Instructions to follow
Write out exactly the lines that run from the line containing "turn = (Vector(target)" through the line containing "q = m.to_quaternion()"; both end lines belong to the answer.
------------------------------------------------
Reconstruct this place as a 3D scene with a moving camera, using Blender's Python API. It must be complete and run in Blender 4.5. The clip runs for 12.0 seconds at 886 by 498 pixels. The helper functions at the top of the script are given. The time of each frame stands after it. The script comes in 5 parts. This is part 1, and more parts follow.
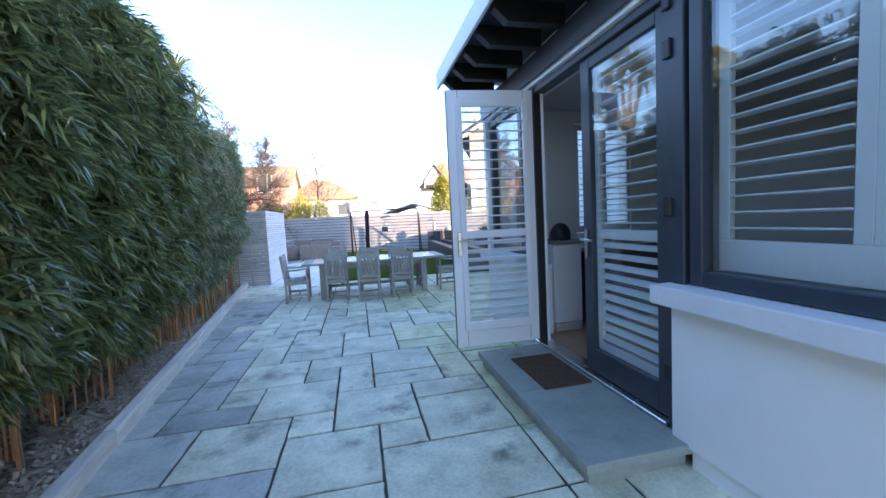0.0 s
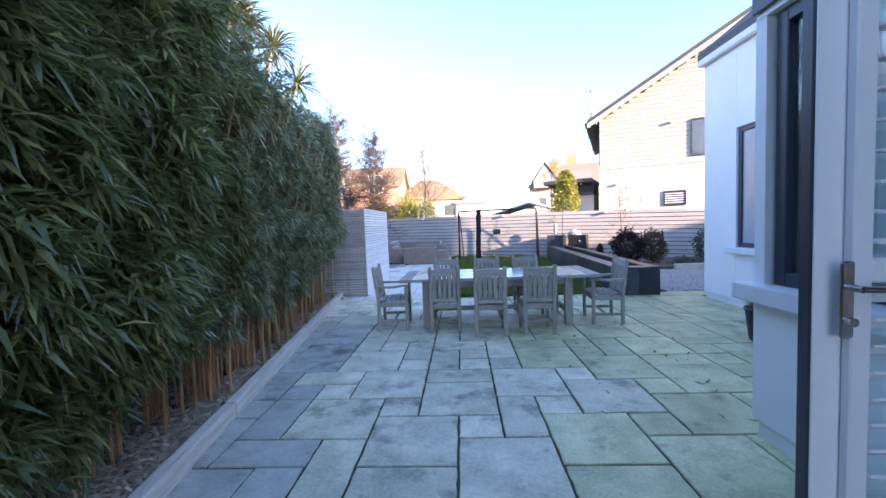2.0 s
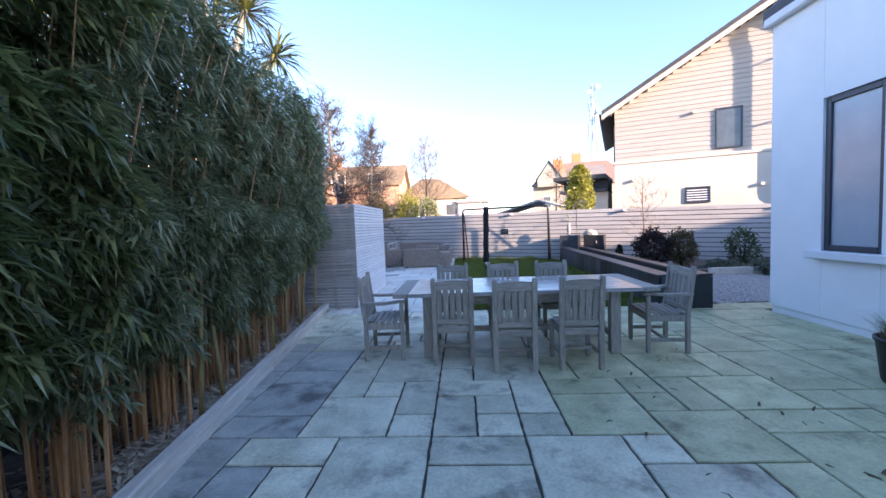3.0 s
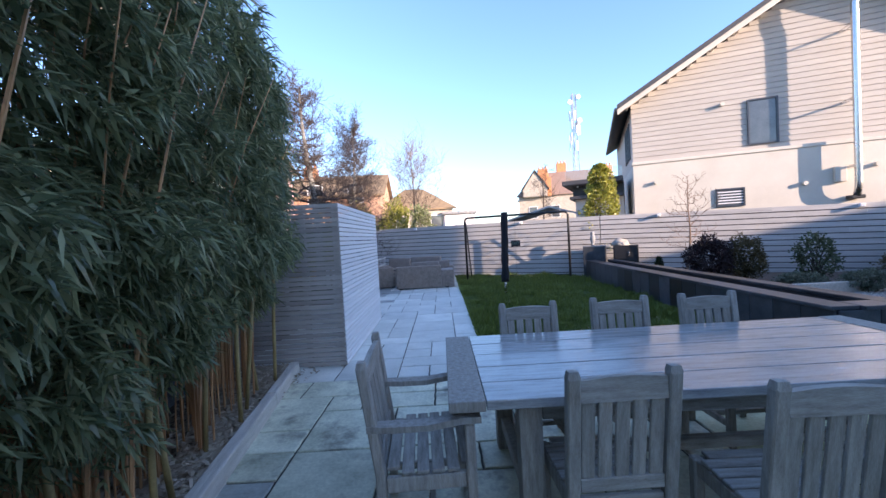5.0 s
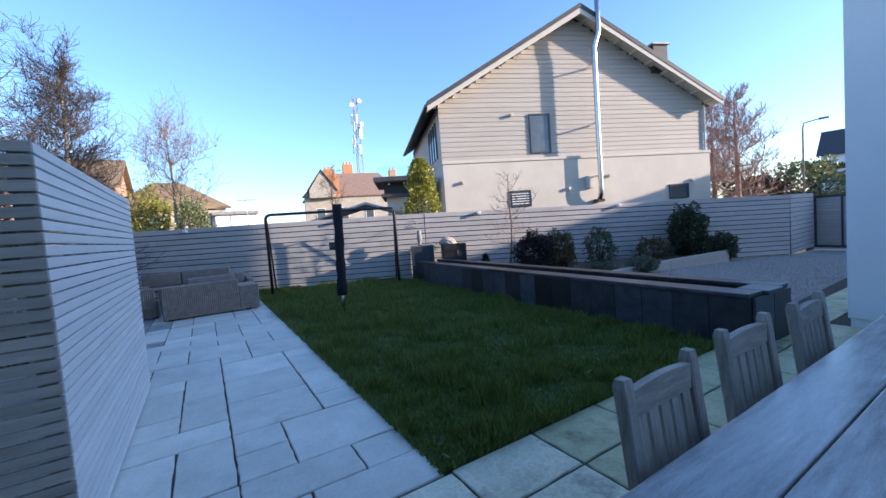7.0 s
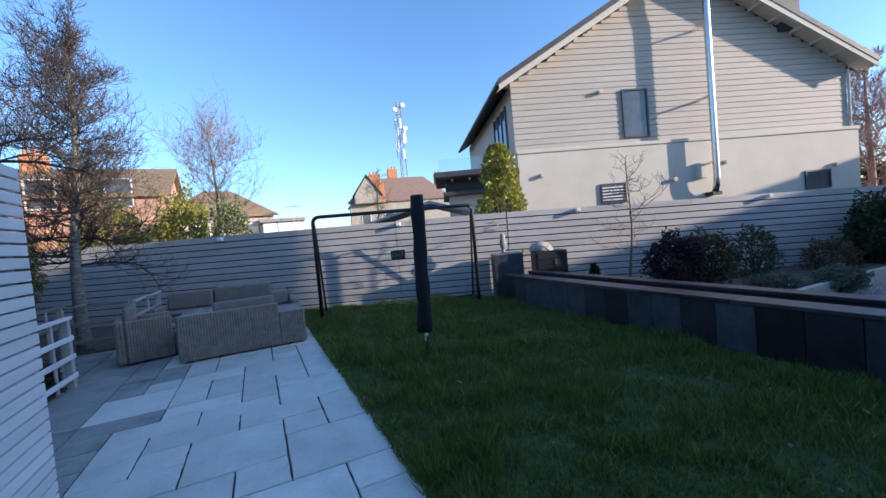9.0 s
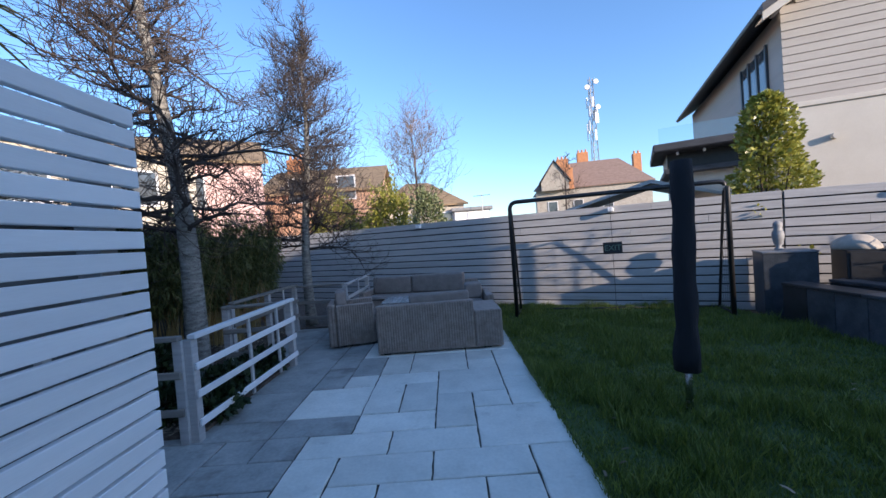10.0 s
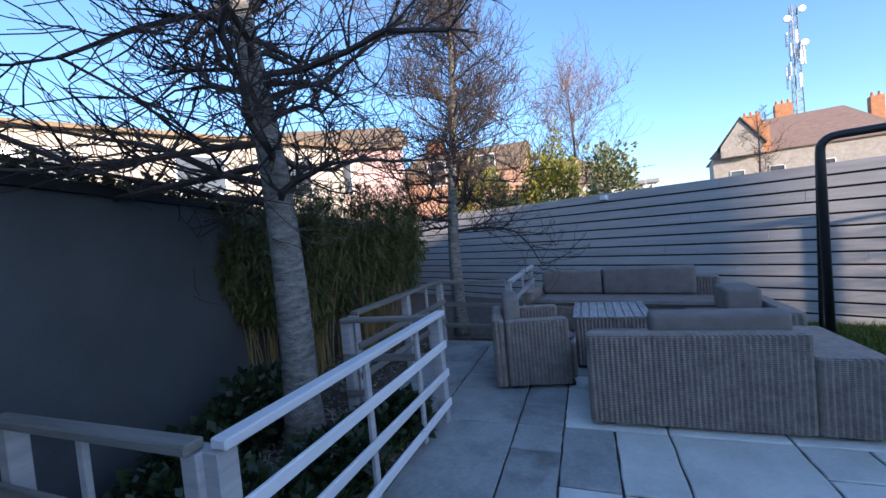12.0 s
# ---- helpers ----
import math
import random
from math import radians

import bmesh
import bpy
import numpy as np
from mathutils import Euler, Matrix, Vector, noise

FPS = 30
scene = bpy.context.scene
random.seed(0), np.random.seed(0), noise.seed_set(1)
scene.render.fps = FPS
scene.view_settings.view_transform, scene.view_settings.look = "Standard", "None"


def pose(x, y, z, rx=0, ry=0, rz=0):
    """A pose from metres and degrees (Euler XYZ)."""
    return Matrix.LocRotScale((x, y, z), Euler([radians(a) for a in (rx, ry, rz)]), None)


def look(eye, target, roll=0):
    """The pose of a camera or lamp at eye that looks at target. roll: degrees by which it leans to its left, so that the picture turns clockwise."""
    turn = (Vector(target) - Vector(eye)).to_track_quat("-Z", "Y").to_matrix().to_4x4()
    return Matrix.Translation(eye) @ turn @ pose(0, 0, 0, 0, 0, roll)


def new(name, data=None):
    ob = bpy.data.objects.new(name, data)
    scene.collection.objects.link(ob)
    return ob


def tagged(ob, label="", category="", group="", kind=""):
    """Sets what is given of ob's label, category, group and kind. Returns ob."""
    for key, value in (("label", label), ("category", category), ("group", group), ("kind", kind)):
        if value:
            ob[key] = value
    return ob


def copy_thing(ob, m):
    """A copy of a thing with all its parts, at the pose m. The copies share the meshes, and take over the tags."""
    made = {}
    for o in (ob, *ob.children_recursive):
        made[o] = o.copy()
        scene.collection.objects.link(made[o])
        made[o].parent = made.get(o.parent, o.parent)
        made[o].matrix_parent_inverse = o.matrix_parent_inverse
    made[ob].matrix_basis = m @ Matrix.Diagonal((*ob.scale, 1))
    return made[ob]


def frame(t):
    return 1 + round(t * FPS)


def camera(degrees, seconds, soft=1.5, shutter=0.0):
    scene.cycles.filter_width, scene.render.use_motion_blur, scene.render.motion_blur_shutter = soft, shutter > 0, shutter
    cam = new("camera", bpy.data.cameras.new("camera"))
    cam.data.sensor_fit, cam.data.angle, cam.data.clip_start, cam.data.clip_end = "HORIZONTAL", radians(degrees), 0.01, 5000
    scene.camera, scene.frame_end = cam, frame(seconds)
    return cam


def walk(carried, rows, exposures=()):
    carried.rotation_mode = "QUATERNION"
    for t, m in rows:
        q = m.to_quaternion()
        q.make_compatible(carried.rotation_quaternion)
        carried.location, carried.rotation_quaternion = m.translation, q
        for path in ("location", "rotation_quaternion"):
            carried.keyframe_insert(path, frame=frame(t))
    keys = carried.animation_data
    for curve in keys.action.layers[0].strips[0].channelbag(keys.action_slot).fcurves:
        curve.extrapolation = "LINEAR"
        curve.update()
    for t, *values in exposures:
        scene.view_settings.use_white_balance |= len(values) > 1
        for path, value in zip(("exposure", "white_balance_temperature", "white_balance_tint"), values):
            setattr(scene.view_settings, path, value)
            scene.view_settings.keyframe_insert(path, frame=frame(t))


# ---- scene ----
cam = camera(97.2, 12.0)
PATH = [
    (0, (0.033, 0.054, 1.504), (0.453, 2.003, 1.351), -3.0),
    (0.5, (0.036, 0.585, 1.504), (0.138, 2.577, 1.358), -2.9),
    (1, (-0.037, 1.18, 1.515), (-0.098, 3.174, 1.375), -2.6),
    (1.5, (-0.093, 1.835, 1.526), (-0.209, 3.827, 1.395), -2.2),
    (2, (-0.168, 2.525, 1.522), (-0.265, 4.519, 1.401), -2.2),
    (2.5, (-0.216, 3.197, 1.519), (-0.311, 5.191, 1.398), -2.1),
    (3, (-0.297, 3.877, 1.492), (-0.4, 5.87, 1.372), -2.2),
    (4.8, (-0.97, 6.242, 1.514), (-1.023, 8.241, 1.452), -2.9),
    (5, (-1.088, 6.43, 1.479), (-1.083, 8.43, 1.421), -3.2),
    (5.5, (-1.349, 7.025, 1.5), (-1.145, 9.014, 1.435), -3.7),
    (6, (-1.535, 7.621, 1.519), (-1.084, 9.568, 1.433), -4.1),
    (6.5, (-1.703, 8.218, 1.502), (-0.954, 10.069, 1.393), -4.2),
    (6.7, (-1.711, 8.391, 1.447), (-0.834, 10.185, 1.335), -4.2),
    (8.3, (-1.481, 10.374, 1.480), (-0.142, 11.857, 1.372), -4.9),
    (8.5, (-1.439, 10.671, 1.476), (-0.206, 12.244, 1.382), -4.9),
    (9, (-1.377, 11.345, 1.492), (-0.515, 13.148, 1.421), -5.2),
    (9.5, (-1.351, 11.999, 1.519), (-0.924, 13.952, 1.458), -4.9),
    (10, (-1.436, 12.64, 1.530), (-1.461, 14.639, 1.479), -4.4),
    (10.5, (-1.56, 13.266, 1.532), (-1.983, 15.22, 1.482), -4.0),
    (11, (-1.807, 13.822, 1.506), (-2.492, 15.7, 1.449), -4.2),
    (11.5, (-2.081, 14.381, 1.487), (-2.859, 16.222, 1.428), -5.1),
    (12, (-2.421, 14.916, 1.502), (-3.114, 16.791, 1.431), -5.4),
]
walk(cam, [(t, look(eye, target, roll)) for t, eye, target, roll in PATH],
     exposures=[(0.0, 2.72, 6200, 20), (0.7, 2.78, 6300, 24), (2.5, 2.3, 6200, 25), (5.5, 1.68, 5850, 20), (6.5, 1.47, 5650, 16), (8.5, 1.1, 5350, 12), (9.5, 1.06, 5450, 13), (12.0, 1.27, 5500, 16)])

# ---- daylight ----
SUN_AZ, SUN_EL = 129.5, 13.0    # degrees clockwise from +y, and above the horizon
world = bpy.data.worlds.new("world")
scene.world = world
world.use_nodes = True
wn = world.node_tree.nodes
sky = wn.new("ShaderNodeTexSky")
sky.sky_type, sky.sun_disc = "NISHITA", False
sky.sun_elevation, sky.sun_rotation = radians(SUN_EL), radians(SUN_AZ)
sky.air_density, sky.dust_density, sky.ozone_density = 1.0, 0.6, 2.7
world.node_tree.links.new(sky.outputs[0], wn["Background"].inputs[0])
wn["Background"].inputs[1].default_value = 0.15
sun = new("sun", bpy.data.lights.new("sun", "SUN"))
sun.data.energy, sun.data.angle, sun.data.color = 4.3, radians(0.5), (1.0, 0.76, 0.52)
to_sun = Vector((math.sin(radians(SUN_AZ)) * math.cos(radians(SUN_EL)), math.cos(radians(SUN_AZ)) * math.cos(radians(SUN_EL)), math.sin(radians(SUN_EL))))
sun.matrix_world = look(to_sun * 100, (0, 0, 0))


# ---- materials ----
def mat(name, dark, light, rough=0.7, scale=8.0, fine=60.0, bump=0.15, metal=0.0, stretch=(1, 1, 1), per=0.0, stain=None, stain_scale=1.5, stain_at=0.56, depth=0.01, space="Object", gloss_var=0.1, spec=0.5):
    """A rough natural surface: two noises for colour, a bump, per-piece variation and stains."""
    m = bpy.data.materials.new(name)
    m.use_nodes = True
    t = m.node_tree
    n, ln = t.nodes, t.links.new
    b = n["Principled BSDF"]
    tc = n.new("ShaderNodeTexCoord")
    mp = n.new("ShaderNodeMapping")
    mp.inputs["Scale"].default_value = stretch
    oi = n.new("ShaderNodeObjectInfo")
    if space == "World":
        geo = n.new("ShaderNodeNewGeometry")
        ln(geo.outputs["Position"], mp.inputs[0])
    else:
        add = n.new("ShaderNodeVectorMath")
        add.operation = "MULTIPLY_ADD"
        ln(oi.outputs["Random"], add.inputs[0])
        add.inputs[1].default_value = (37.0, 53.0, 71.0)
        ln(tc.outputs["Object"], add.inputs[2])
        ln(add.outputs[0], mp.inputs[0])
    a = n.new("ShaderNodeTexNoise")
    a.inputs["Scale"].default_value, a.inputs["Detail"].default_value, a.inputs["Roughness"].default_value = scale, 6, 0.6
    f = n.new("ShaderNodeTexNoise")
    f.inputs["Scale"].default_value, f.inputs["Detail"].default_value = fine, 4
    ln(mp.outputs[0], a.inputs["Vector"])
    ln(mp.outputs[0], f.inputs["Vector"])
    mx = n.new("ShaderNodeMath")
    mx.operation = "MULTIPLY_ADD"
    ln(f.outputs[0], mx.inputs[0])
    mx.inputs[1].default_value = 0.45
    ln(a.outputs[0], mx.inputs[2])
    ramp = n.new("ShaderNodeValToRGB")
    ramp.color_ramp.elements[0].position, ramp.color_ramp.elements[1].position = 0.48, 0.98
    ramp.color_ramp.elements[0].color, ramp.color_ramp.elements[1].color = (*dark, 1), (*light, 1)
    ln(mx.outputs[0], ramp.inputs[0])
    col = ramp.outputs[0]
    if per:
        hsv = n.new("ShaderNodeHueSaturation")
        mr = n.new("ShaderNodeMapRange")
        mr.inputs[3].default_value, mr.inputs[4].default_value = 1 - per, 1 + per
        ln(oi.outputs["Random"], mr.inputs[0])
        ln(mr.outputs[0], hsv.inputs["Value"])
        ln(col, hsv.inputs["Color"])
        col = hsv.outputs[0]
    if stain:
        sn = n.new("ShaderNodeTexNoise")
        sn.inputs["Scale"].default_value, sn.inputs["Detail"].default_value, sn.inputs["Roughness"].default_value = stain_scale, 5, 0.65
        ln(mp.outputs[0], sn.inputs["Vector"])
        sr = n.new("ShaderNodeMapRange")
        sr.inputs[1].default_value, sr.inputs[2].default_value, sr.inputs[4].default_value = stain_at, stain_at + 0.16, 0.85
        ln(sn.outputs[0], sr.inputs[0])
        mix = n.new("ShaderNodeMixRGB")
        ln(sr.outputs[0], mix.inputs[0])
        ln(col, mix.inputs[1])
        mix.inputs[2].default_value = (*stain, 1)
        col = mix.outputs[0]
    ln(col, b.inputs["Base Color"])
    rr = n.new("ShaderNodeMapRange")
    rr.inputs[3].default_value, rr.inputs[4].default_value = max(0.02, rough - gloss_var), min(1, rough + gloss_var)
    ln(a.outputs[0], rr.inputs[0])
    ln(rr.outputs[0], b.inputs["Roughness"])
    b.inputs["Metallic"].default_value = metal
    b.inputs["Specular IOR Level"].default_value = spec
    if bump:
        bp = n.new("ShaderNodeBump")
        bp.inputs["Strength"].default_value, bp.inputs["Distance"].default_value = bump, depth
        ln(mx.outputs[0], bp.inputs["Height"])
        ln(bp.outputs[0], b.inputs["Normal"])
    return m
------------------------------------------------
Finished exercise
    turn = (Vector(target) - Vector(eye)).to_track_quat("-Z", "Y").to_matrix().to_4x4()
    return Matrix.Translation(eye) @ turn @ pose(0, 0, 0, 0, 0, roll)


def new(name, data=None):
    ob = bpy.data.objects.new(name, data)
    scene.collection.objects.link(ob)
    return ob


def tagged(ob, label="", category="", group="", kind=""):
    """Sets what is given of ob's label, category, group and kind. Returns ob."""
    for key, value in (("label", label), ("category", category), ("group", group), ("kind", kind)):
        if value:
            ob[key] = value
    return ob


def copy_thing(ob, m):
    """A copy of a thing with all its parts, at the pose m. The copies share the meshes, and take over the tags."""
    made = {}
    for o in (ob, *ob.children_recursive):
        made[o] = o.copy()
        scene.collection.objects.link(made[o])
        made[o].parent = made.get(o.parent, o.parent)
        made[o].matrix_parent_inverse = o.matrix_parent_inverse
    made[ob].matrix_basis = m @ Matrix.Diagonal((*ob.scale, 1))
    return made[ob]


def frame(t):
    return 1 + round(t * FPS)


def camera(degrees, seconds, soft=1.5, shutter=0.0):
    scene.cycles.filter_width, scene.render.use_motion_blur, scene.render.motion_blur_shutter = soft, shutter > 0, shutter
    cam = new("camera", bpy.data.cameras.new("camera"))
    cam.data.sensor_fit, cam.data.angle, cam.data.clip_start, cam.data.clip_end = "HORIZONTAL", radians(degrees), 0.01, 5000
    scene.camera, scene.frame_end = cam, frame(seconds)
    return cam


def walk(carried, rows, exposures=()):
    carried.rotation_mode = "QUATERNION"
    for t, m in rows:
        q = m.to_quaternion()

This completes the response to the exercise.